New GPs with a special interest in gender dysphoria could take on prescribing responsibilities for hormone therapy under plans proposed by NHS England.

A consultation into changes, sparked by concern that GPs are being forced to make prescribing decisions which are beyond their competence, suggests that GPs with the new qualification could issue prescriptions for all relevant patients in their area.

It comes after a row broke out last year over GPs’ responsiblity for prescribing hormone therapy to patients with gender dysphoria, which saw the BMA’s GP Committee (GPC) issuing advice telling GPs to ignore GMC guidance on the matter.

NHS England’s consultation suggests the option of training GPSIs to manage the care of transgender patients would be ‘convenient for patients as primary care retain responsibility, while also developing local expertise among GPs, both the trained experts and others who will learn experientially’.

But it added that it will ‘cost more’ and could ‘impact on certain patients, such as the disabled, who will have to travel to a different GP practice for their hormone treatments’.

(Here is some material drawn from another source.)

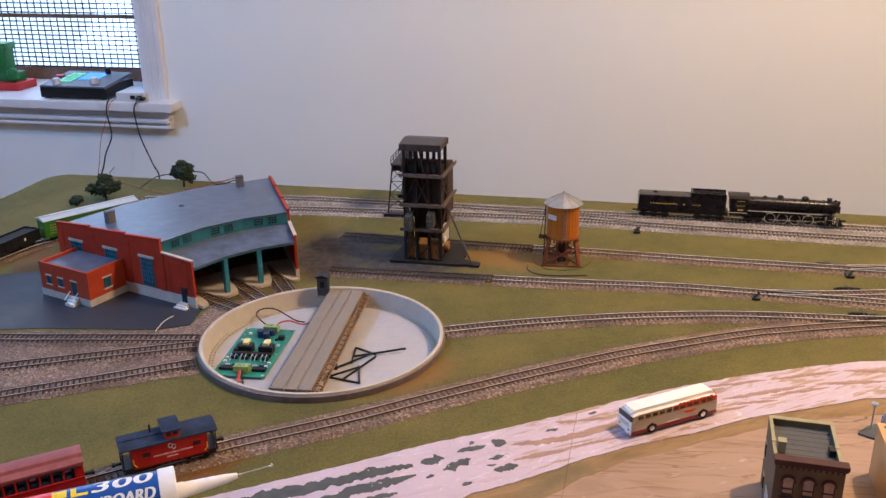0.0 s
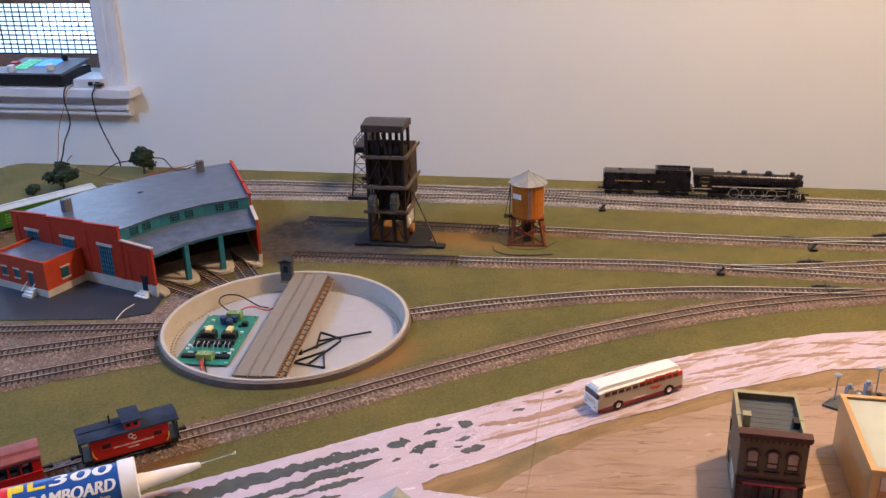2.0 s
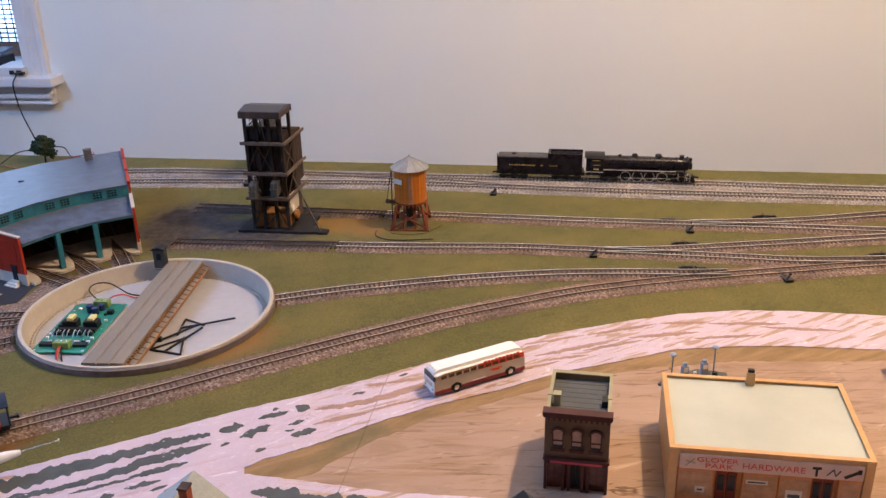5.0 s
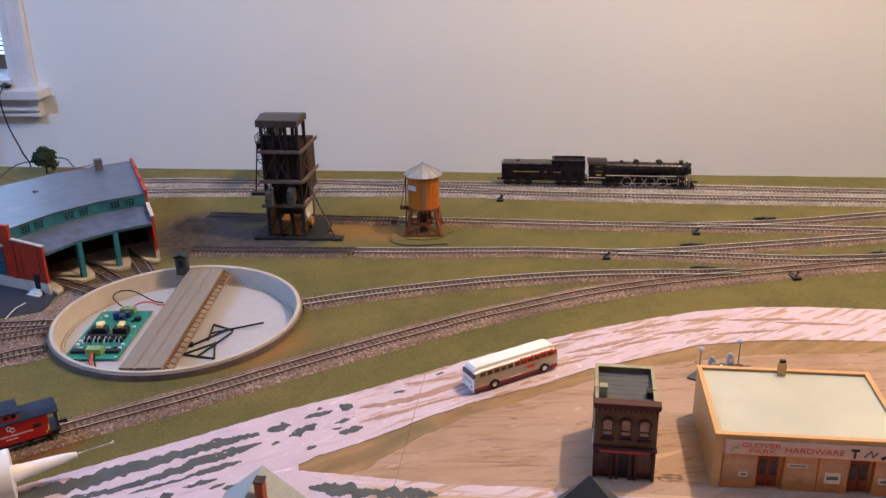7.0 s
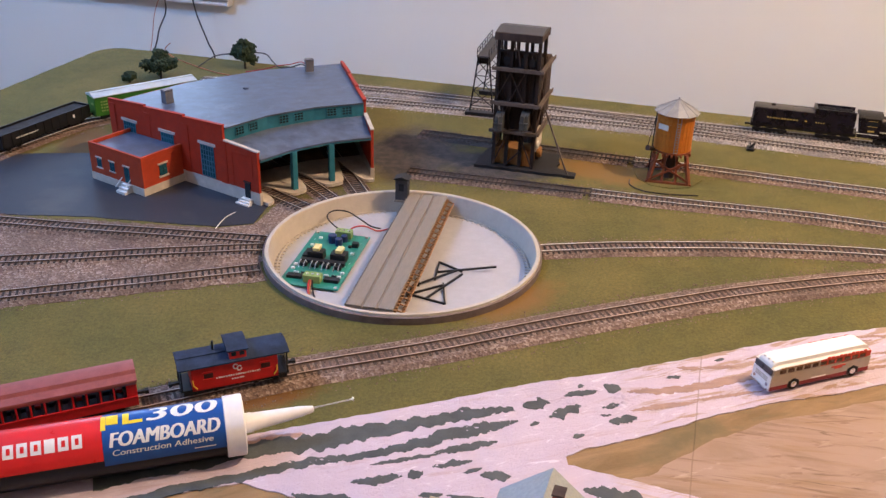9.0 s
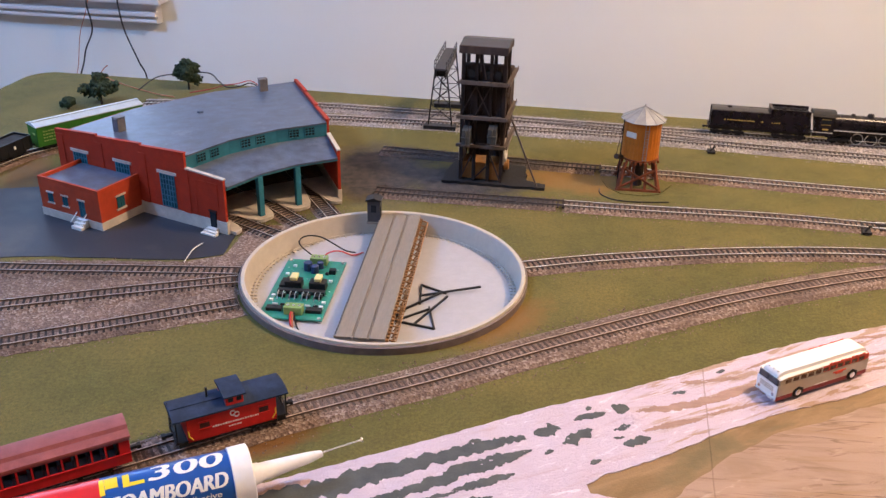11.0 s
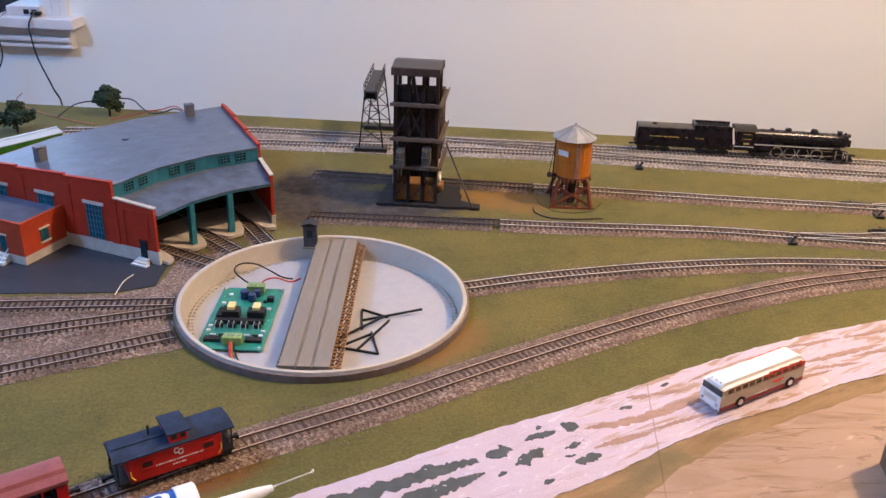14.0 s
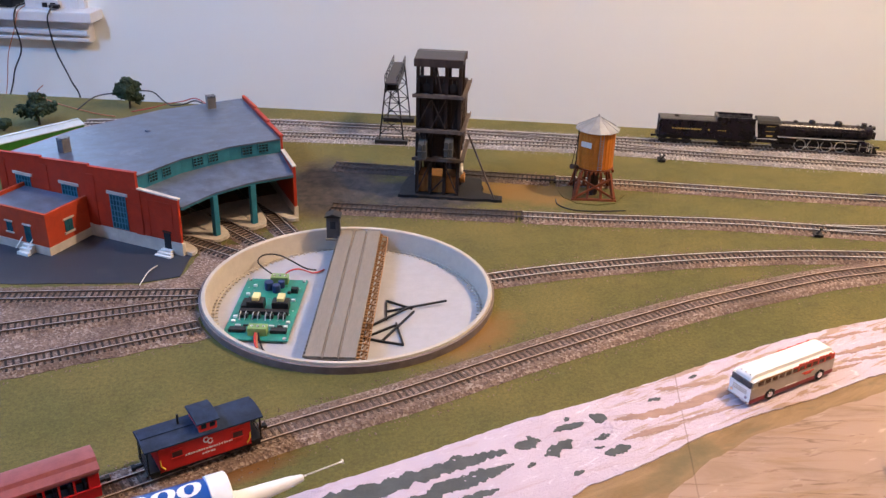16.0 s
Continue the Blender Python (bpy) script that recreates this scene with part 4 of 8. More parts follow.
for i, row in enumerate(((-0.050, 0.867, 0.0114, 0.0068, 15), (-0.041, 0.875, 0.0075, 0.0026, -37), (-0.004, 0.888, 0.0172, 0.0042, 17), (-0.022, 0.859, 0.0182, 0.0062, 32), (0.028, 0.899, 0.0087, 0.0072, -24), (0.022, 0.869, 0.0095, 0.0028, 18), (0.030, 0.849, 0.0141, 0.0056, 17), (0.015, 0.855, 0.0050, 0.0015, 6), (-0.052, 0.839, 0.0051, 0.0024, 29), (-0.014, 0.823, 0.0060, 0.0023, 24), (-0.002, 0.899, 0.0036, 0.0025, 34), (0.092, 0.919, 0.0078, 0.0022, 15), (0.146, 0.952, 0.0059, 0.0022, 20))):
    film("paint_film", blot(*row), PAINT, 10 + i, 0.7)
for i, row in enumerate(((-0.167, 0.786, 0.0307, 0.0024, 16), (-0.115, 0.804, 0.0294, 0.0048, 18), (-0.127, 0.782, 0.0176, 0.0036, 15), (-0.190, 0.760, 0.0215, 0.0050, 12), (-0.158, 0.767, 0.0072, 0.0055, 34), (-0.145, 0.743, 0.0100, 0.0032, 6), (-0.113, 0.739, 0.0194, 0.0036, -12), (-0.125, 0.726, 0.0327, 0.0050, -11), (-0.091, 0.768, 0.0130, 0.0055, -2), (-0.110, 0.774, 0.0087, 0.0022, 24), (-0.116, 0.858, 0.0063, 0.0026, 18))):
    film("paint_film", blot(*row), PAINT, 40 + i, 0.6)
for i, row in enumerate(((-0.218, 0.733, 0.040, 0.0060, -10), (0.015, 0.743, 0.036, 0.0100, -18), (0.071, 0.727, 0.036, 0.0090, -15), (0.012, 0.720, 0.026, 0.0068, -20), (0.048, 0.709, 0.014, 0.0050, -24), (0.105, 0.703, 0.022, 0.0050, -16), (0.010, 0.699, 0.030, 0.0055, -17), (0.085, 0.690, 0.028, 0.0055, -14))):
    film("paint_film", blot(*row), PAINT, 60 + i, 0.55)
for i, row in enumerate(((0.081, 0.897, 0.032, 0.0088, 7), (0.139, 0.914, 0.043, 0.0095, 18), (0.073, 0.871, 0.028, 0.0055, 14), (0.143, 0.939, 0.0165, 0.0042, 6), (0.139, 0.891, 0.030, 0.0035, 14), (0.112, 0.935, 0.0106, 0.0050, -4), (0.195, 0.964, 0.020, 0.0026, 25), (0.205, 0.945, 0.026, 0.0032, 22), (0.343, 1.008, 0.032, 0.0042, 8), (0.367, 0.983, 0.047, 0.0060, 12), (0.346, 0.961, 0.024, 0.0042, 4), (0.412, 0.982, 0.033, 0.0045, 10), (0.522, 1.026, 0.026, 0.0060, -6), (0.280, 0.986, 0.035, 0.0040, 17), (0.484, 0.998, 0.037, 0.0060, 0), (0.440, 1.022, 0.036, 0.0045, 9), (0.300, 0.945, 0.030, 0.0036, 14), (0.600, 1.010, 0.040, 0.0055, -10), (0.560, 0.980, 0.034, 0.0045, -4), (0.660, 0.985, 0.040, 0.0050, -16))):
    film("plaster_smear", blot(row[0], row[1], row[2] * 1.25, row[3] * 0.62, row[4]), SMEAR, 80 + i, 0.5, 0.0019)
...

The other options presented in the consultation include keeping the current arrangements, where ‘the patient’s own GP remains responsible for prescribing on the recommendation of the specialist team’, alongside options for specialist teams to either make out the first prescription, or taking on the responsibility for prescribing for the first year, before handing over responsibility to the patient’s GP.

As for keeping the current arrangements, NHS England says that this would be ’convenient for the patients as hormone treatment is managed by their GP alongside their general healthcare needs’ and ‘will require no additional resource’.

It adds that ‘GPs will be supported by the specialist team when this is needed’ but does acknowledge that ‘a small but significant and increasing proportion of GPs do not feel able to accept responsibility for prescribing’ and ‘additional primary care training and service development may be required’.

The consultation says: ‘BMA’s GPC has asked us explore possible alternative models that fulfil the needs of patients as it feels that the current common practice is not clearly defined and does not provide adequate support for prescribing practitioners.’

Dr Andrew Green, clinical and prescribing policy lead at the GPC, said it was now ‘vital’ that ‘all LMCs, and as many GPs as possible, reply to this consultation’.

‘This is the opportunity we have to ensure that this vulnerable group of patients have services commissioned for them for their entire patient journey, not just for the relatively short period they are receiving care from the gender identity clinics.’

The four options consulted on by NHS England

A. The patient’s own general practice remains responsible for prescribing.

B. Specialist team is responsible for issuing the first prescription; the patient’s own general practice will be responsible for issuing subsequent prescriptions.

C. Specialist team is responsible for issuing prescriptions for around one year (or until the patient’s endocrine treatment is stabilised); the patient’s own general practice will be responsible for continuing to issue prescriptions after this time.

D. A new role will be developed called ‘GPs with a Special Interest in Gender Dysphoria’.

NHS England said it also welcomes alternative suggestions.